僕が、僕自身が『なんてひどい家族なんだ、困ってるんだから助けてくれれば良いのに』と思ったんだ。高羽田さん自身は助けてくれなんて、一言も言ってない。何度も彼は言ってたじゃないか。『迷惑をおかけして申し訳ない』って、それが答えだったんじゃないか?
年金泥棒になってしまった女性の話だって高羽田さんが助けて欲しいと頼んだわけじゃなかった。彼女が申し出てくれたんだ、と。彼はそれに感謝をし、盗られたお金を取り返そうとも考えない人柄だ。

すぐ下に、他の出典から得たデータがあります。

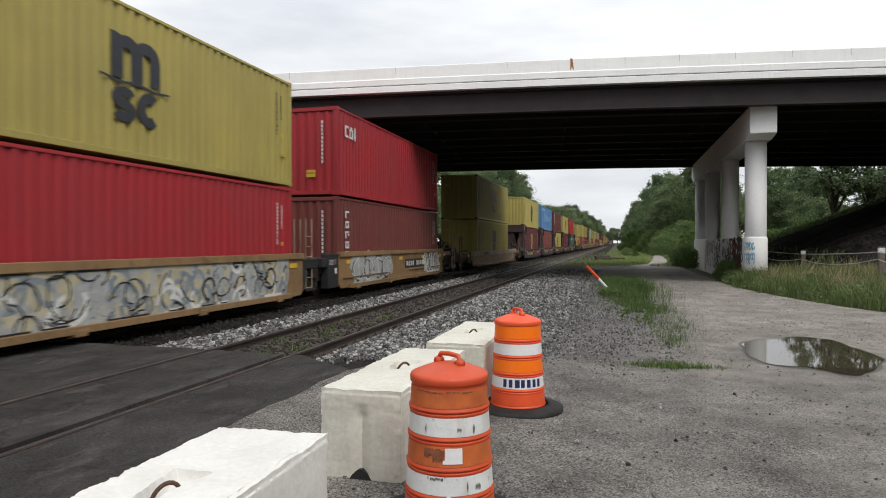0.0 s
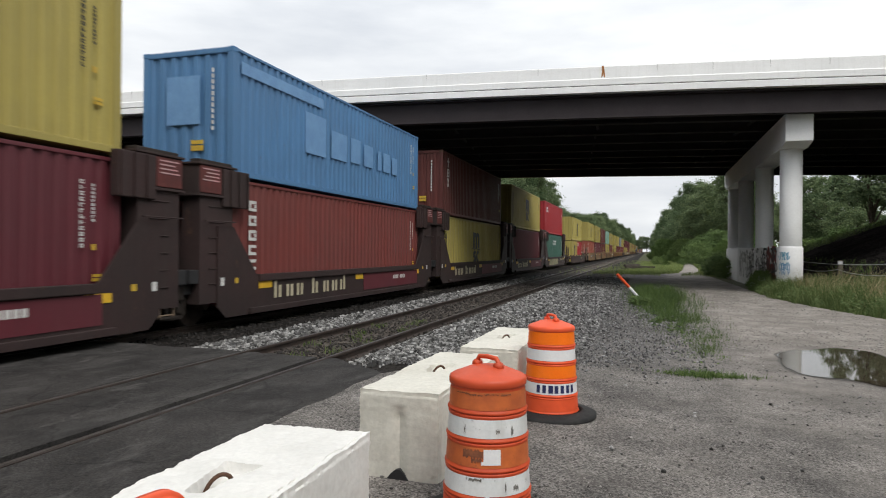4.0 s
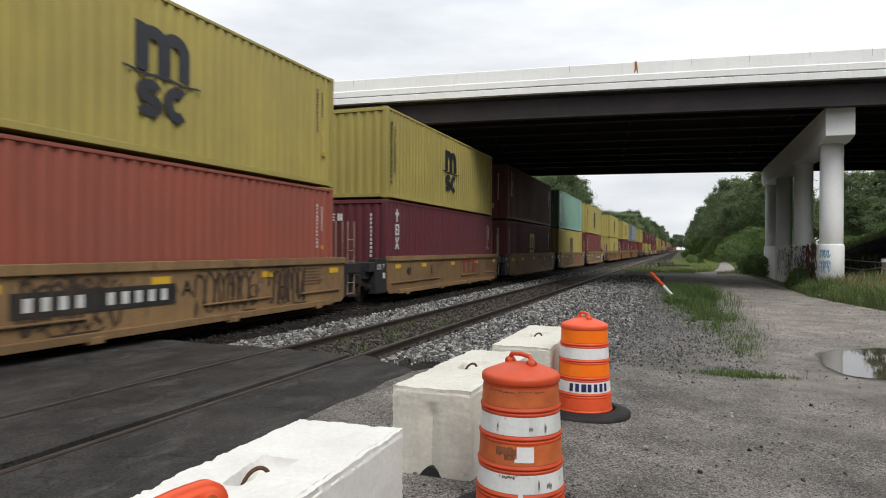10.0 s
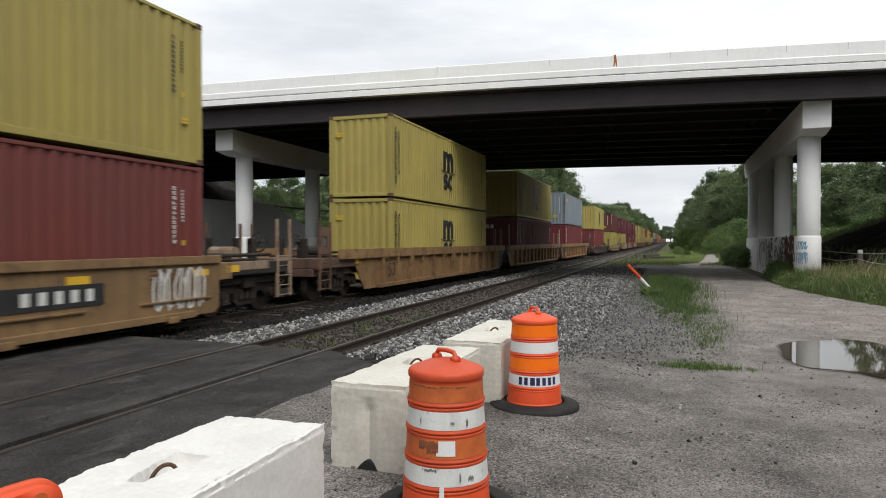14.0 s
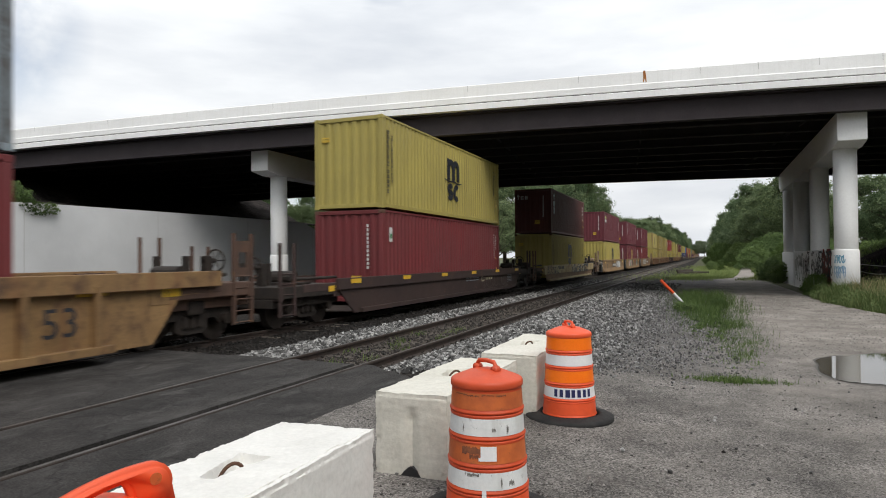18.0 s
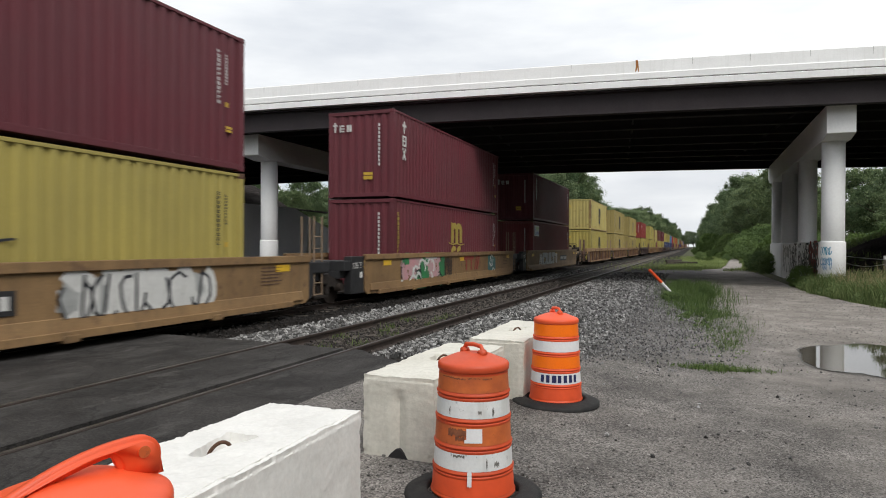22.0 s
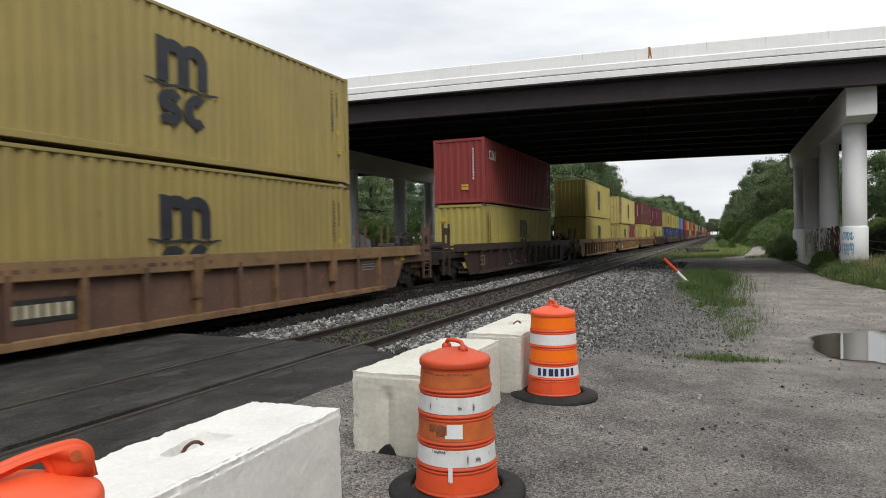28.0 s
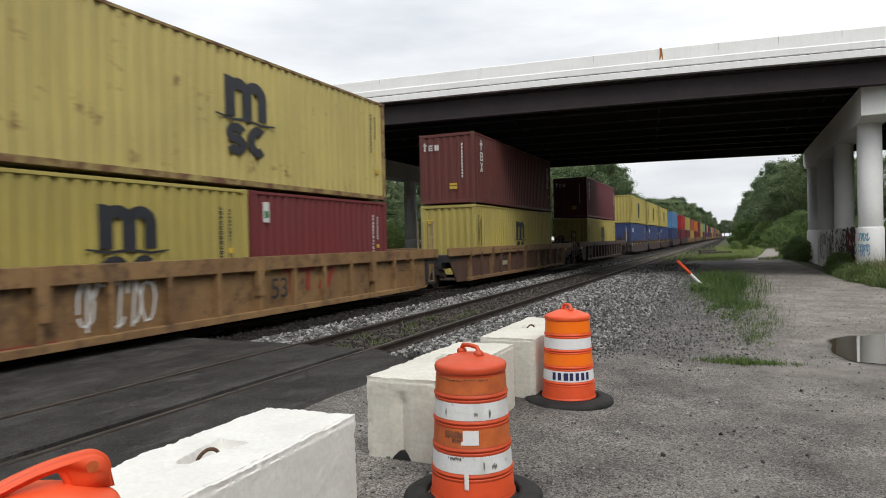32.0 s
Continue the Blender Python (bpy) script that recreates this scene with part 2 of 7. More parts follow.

僕は「決めつけ」ていた。弟さんが悪い人で支援を拒否した。そんな風に見ていた。もしかしたら家族だからこそ迷惑をかけたくない、心配をかけたくないという高羽田さんの気持ちを裏切るところだったかもしれない。それに、弟さんだって杖歩きなのに東京から神奈川まで、電車だとしても、なかなか大変な移動になるはずだ。簡単に助けられますと言えない状況を誠実に伝えてくれたかもしれない。そうだとしたら、自分の無力を訴えるというのは勇気がいることだ。
それを僕が「助けてほしい」という僕の感情が、嫌な声、いやな気持ちで聞いていただけなのかもしれない。
悔しくて記録どころではなくなったので、胸にわだかまるもじゃもじゃしたものを抱えたまま、僕は取りも会えず片付けると、先輩方に声をかけて帰った。
空気を察した先輩の一人が、
「寝ずに悩まず、寝て悩め」とアドバイスしてくれた。